=== YOUR GOAL ===
Work out how many lines of the listing hold "group", then state only that count.

=== INFORMATION SUPPLIED ===
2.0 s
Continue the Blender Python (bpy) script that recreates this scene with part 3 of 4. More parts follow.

==

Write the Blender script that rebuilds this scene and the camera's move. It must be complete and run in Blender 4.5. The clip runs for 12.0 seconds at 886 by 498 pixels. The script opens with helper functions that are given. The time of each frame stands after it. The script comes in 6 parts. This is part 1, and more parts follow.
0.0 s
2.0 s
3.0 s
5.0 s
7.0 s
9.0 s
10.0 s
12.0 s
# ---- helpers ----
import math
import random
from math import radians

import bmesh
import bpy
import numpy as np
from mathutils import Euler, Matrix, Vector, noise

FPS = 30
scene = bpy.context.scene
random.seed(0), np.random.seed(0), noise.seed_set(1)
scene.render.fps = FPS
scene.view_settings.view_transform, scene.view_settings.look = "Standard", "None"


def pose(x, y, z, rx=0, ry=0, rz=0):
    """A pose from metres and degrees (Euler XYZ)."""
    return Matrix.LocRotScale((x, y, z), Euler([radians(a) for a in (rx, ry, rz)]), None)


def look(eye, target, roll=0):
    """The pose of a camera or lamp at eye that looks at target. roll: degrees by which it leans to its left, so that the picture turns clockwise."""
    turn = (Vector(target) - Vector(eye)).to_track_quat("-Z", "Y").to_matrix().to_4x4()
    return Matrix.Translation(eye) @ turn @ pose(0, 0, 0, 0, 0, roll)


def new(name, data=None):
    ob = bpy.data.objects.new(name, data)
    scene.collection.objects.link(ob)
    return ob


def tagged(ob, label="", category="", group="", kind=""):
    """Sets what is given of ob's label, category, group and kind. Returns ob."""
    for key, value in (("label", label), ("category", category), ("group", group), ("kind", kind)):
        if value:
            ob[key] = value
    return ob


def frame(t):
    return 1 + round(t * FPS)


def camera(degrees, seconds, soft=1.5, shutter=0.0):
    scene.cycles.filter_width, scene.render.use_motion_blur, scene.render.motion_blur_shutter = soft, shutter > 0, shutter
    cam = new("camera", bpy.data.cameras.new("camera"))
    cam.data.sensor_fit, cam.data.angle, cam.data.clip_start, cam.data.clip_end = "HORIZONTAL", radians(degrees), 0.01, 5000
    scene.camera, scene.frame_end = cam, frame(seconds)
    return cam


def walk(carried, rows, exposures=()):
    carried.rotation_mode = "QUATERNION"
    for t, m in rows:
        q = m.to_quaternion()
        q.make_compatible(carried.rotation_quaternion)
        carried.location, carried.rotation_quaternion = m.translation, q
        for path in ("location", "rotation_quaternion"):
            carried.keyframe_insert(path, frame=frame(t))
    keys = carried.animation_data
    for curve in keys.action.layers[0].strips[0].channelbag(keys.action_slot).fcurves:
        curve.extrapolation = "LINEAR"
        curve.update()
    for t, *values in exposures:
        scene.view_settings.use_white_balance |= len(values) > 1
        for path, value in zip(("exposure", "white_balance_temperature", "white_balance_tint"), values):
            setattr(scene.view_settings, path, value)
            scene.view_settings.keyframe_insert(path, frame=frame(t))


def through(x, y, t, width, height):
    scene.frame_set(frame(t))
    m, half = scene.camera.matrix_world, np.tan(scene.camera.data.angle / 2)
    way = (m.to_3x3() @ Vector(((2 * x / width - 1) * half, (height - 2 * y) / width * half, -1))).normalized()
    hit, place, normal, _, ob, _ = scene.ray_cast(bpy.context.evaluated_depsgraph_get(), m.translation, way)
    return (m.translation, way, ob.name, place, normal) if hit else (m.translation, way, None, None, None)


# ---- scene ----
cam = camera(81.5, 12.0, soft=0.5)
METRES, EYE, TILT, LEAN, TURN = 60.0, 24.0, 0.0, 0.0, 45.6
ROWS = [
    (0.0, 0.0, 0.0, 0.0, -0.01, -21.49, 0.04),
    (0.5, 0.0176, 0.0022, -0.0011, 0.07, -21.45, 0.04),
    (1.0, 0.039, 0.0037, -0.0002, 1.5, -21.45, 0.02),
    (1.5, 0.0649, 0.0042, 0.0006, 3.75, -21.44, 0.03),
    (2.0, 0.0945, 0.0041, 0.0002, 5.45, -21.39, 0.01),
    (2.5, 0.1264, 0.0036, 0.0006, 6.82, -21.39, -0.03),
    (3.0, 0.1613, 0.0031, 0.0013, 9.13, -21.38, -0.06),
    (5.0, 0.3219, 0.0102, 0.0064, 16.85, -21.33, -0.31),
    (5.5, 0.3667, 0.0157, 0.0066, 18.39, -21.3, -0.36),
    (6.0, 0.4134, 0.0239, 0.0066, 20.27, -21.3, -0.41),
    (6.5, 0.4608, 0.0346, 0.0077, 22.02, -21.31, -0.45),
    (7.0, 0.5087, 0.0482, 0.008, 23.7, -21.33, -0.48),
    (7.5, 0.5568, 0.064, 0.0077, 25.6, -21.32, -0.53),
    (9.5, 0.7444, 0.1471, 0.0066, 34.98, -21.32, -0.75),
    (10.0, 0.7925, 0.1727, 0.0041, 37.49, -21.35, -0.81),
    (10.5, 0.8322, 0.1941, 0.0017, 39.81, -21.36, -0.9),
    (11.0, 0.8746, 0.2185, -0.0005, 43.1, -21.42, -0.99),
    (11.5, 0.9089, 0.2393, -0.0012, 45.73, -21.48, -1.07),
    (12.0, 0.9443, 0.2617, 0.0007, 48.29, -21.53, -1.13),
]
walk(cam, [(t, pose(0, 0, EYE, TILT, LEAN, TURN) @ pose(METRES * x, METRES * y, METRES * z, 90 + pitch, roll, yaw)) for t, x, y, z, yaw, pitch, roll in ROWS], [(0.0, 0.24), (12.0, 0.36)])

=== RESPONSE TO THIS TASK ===
3